** SOURCE EXCERPT **
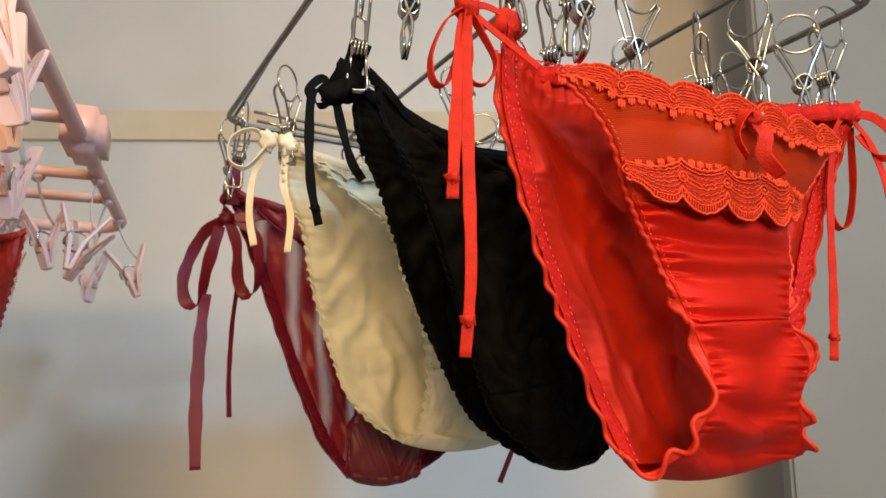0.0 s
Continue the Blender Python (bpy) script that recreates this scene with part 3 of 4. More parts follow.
        cords = [tube(line(upper) + out, 0.00062, 6), tube(line(upper + 0.07) + out, 0.00035, 5), tube(line(edge) + out * 0.6, 0.00055, 6), tube(line(edge - 0.13) + out * 0.7, 0.00036, 5),
                 tube(line(upper + (edge - upper) * 0.45) + out * 0.5, 0.00030, 5)]
        for q_ in (0.22, 0.34, 0.58, 0.72):
            cords.append(tube(line(upper + (edge - upper) * (q_ + 0.012 * np.sin(s * 2600))) + out * 0.55, 0.00026, 4))
        a, c = line(edge) + out * 0.6, line(edge - 0.13) + out * 0.7
        for i in range(2, n - 1, 3):
            cords.append(tube([a[i], a[i] * 0.5 + c[i] * 0.5, c[i]], 0.00028, 4))
        if petals:
            p = line(upper - 0.08) + out
            j = line(np.full(n, 0.46)) + out
            for x in np.arange(0.0, s[-1], period * 0.2):
                k = min(n - 1, int(np.searchsorted(s, x)))
                at_join = abs((x / period + 0.02) % 1.0) < 0.1
                cc = p[k] - np.array((0, 0, sign * (0.0006 if at_join else 0.0)))
                for q_ in (-1, 0, 1):
                    cords.append(blob(cc + np.array((0.0012 * q_, 0, 0)), (0.0008, 0.0005, (0.0026 if at_join else 0.0021) * (1 - 0.25 * abs(q_))), 0.12, x * 60 + q_, 6, 6))
                if at_join:
                    ring = [j[k] + np.array((0.0024 * math.cos(v), -0.0002, 0.0022 * abs(math.sin(v)) * math.sin(v))) for v in np.linspace(0, 2 * math.pi, 14, endpoint=False)]
                    cords.append(tube(ring, 0.00035, 5, True))
                    cords.append(blob(j[k], (0.0010, 0.0006, 0.0008), 0.1, x, 5, 6))
        tagged(mesh_part("embroidery", *join(*cords), cord_mat, ob, "raised embroidered cords and petals"), kind="stuff")
        return ob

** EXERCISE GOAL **
Reproduce the material word for word, minus the images.

** EXERCISE SOLUTION **
0.0 s
Continue the Blender Python (bpy) script that recreates this scene with part 3 of 4. More parts follow.
        cords = [tube(line(upper) + out, 0.00062, 6), tube(line(upper + 0.07) + out, 0.00035, 5), tube(line(edge) + out * 0.6, 0.00055, 6), tube(line(edge - 0.13) + out * 0.7, 0.00036, 5),
                 tube(line(upper + (edge - upper) * 0.45) + out * 0.5, 0.00030, 5)]
        for q_ in (0.22, 0.34, 0.58, 0.72):
            cords.append(tube(line(upper + (edge - upper) * (q_ + 0.012 * np.sin(s * 2600))) + out * 0.55, 0.00026, 4))
        a, c = line(edge) + out * 0.6, line(edge - 0.13) + out * 0.7
        for i in range(2, n - 1, 3):
            cords.append(tube([a[i], a[i] * 0.5 + c[i] * 0.5, c[i]], 0.00028, 4))
        if petals:
            p = line(upper - 0.08) + out
            j = line(np.full(n, 0.46)) + out
            for x in np.arange(0.0, s[-1], period * 0.2):
                k = min(n - 1, int(np.searchsorted(s, x)))
                at_join = abs((x / period + 0.02) % 1.0) < 0.1
                cc = p[k] - np.array((0, 0, sign * (0.0006 if at_join else 0.0)))
                for q_ in (-1, 0, 1):
                    cords.append(blob(cc + np.array((0.0012 * q_, 0, 0)), (0.0008, 0.0005, (0.0026 if at_join else 0.0021) * (1 - 0.25 * abs(q_))), 0.12, x * 60 + q_, 6, 6))
                if at_join:
                    ring = [j[k] + np.array((0.0024 * math.cos(v), -0.0002, 0.0022 * abs(math.sin(v)) * math.sin(v))) for v in np.linspace(0, 2 * math.pi, 14, endpoint=False)]
                    cords.append(tube(ring, 0.00035, 5, True))
                    cords.append(blob(j[k], (0.0010, 0.0006, 0.0008), 0.1, x, 5, 6))
        tagged(mesh_part("embroidery", *join(*cords), cord_mat, ob, "raised embroidered cords and petals"), kind="stuff")
        return ob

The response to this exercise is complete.